Music critics, fellow musicians and audiences have recently been calling Ivan Zenaty “the most important Czech violinist.”
Ivan Zenaty has appeared repeatedly as a guest artist with orchestras in his homeland (primarily with the Czech Philharmonic, the Prague Symphony Orchestra and the Prague Radio Symphony Orchestra) as well as with famed ensembles internationally. Also attracting much attention are his solo and chamber music projects (the complete Bach Sonatas and Partitas for violin solo on one evening or the Beethoven and Brahms sonatas from recent seasons).
With his exceptional wealth of repertoire (including more than 50 violin concertos from Bach, Vivaldi, through Beethoven, the complete works of Mozart and all of the great Romantic works to Stravinsky, Britten, Schnittke and Henze) Ivan Zenaty reaches a broad public without abandoning the world of classical music for even a moment. Besides the technical perfection one would expect, he is also appreciated for his taste and style and for his captivatingly beautiful tone.
The violinist began his professional career with his participation in the finale of the Tchaikovsky Competition in Moscow in 1982, followed by his debut with the Czech Philharmonic and Libor Pesek (1983) and his victory at the Prague Spring Competition (1987). He earned the title of laureate at the UNESCO International Rostrum of Young Performers (1989). In 1990 Mr. Zenaty made his debut in London, in 1991 at the Berliner Philharmonie and the Concertgebouw in Amsterdam, in 1994 in Tokyo and in 1996 in New York and Buenos Aires. He has collaborated with Yehudi Menuhin, Yo-Yo Ma, Serge Baudo, Valery Gergiev, Andrey Boreyko, Neville Marriner and other important musical figures of his era.
The musicianship of Ivan Zenaty has been influenced the most by his personal encounters with Nathan Milstein, Ruggiero Ricci and Andre Gertler, and a major change to his musical thinking was initiated by Professor Bezrodny at the Tchaikovsky Conservatory in Moscow. Of even greater impact, perhaps, were his private lessons with Josef Suk and many subsequent years of their collaboration, climaxing with performances at the Würzburger Mozart-Festspiele and the Prague Spring Festival and with a recording of the complete works of W. A. Mozart.

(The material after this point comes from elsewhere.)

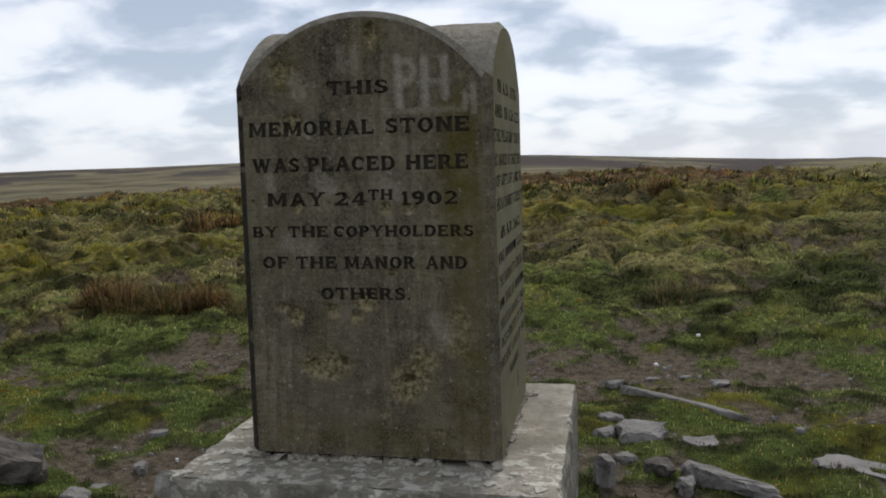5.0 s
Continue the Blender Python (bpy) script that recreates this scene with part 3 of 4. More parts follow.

Ivan Zenaty's recordings have always aroused the enthusiastic acclaim of listeners and music critics. Throughout the period of is artistic activity, there has been an apparent concentration on the complete works of such great composers as Telemann, Bach, Mendelssohn, Schumann, Schulhoff, Dvorak and Grieg recorded for Dorian Recordings in New York. His new complete Dvorak recording (www.audite.de) has attracted extraordinary attention, as has his recording of both violin concertos by J. B. Foerster with the BBC SO London and its music director Jiri Belohlavek (www.supraphon.cz).
Thanks to the Harmony Foundation of New York, Ivan Zenaty plays on a rare Giuseppe Guarneri del Gesu violin made in 1740.
A natural counterbalance to Ivan Zenaty's concert and recording activities is his work as a pedagogue. Besides master classes in Germany, Spain and the USA, in 1996 he accepted a professorship of violin performance at the Hochschule fuer Musik Carl Maria von Weber in Dresden. Professor Zenaty is often invited to serve on music competition juries (Prague Spring, Königin Sophie Charlotte, Pancho Vladigerov, Violine in Dresden), and he has repeatedly served as chairman of the jury of the International Beethoven Competition.
Mr. Zenaty joined the CIM faculy in the fall 2012.